* **What the task requires**:
Report how many lines contain "part". Give the number and nothing else.

**** Provided data ****

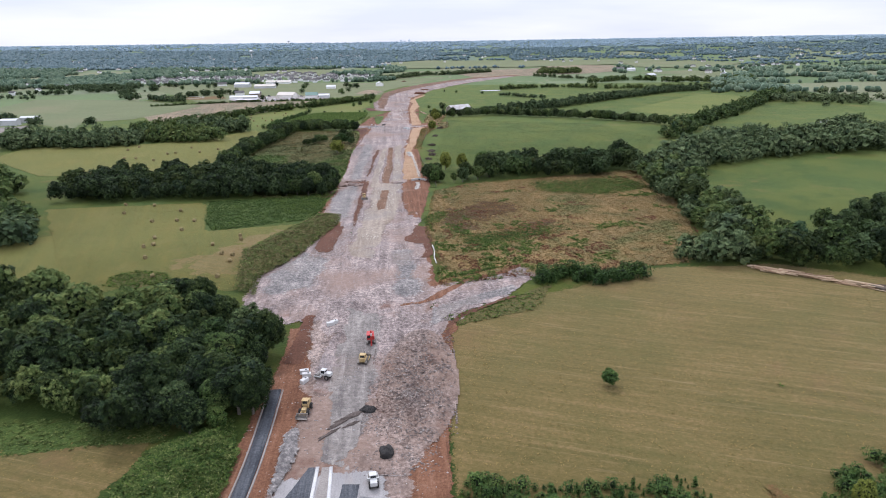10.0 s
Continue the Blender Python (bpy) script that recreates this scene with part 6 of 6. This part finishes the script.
# wire fences: posts and strands
M["post"] = mat("fence_post_wood", [(0.16, 0.14, 0.11), (0.26, 0.235, 0.2)], 0.8, 5.0, bump=0.02)
bm = bmesh.new()
cyl(bm, 0.08, 0.07, 1.6, (0, 0, 0.7), segments=8)
post_me = bpy.data.meshes.new("post")
bm.to_mesh(post_me)
bm.free()
post_me.materials.append(M["post"])
for key in ("fence_a", "fence_b", "fence_c", "fence_d", "fence_e"):
    p = np.array(AT[key], float)
    ob = tagged(new("wire_fence"), "wire farm fence on wooden posts along rough grass", "fence")
    ob.matrix_basis = pose(p[0, 0], p[0, 1], 0)
    ends = []
    for a, c in zip(p, p[1:]):
        n = max(1, round(float(np.hypot(*(c - a))) / 4))
        ends += [a + (c - a) * i / n for i in range(n)]
    ends.append(p[-1])
    for x, y in ends:
        post = new("post", post_me)
        post.parent = ob
        post.location = (x - p[0, 0], y - p[0, 1], up(x, y) + 0.1)
    for h in (0.45, 0.85, 1.25):
        bm = bmesh.new()
        for a, c in zip(ends, ends[1:]):
            A, B = Vector((*(a - p[0]), up(*a) + h + 0.1)), Vector((*(c - p[0]), up(*c) + h + 0.1))
            bmesh.ops.create_cone(bm, segments=3, radius1=0.012, radius2=0.012, depth=(B - A).length, matrix=Matrix.Translation((A + B) / 2) @ (B - A).to_track_quat("Z", "Y").to_matrix().to_4x4())
        part("wire", bm, M["post"], ob)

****

* **Task output**:
2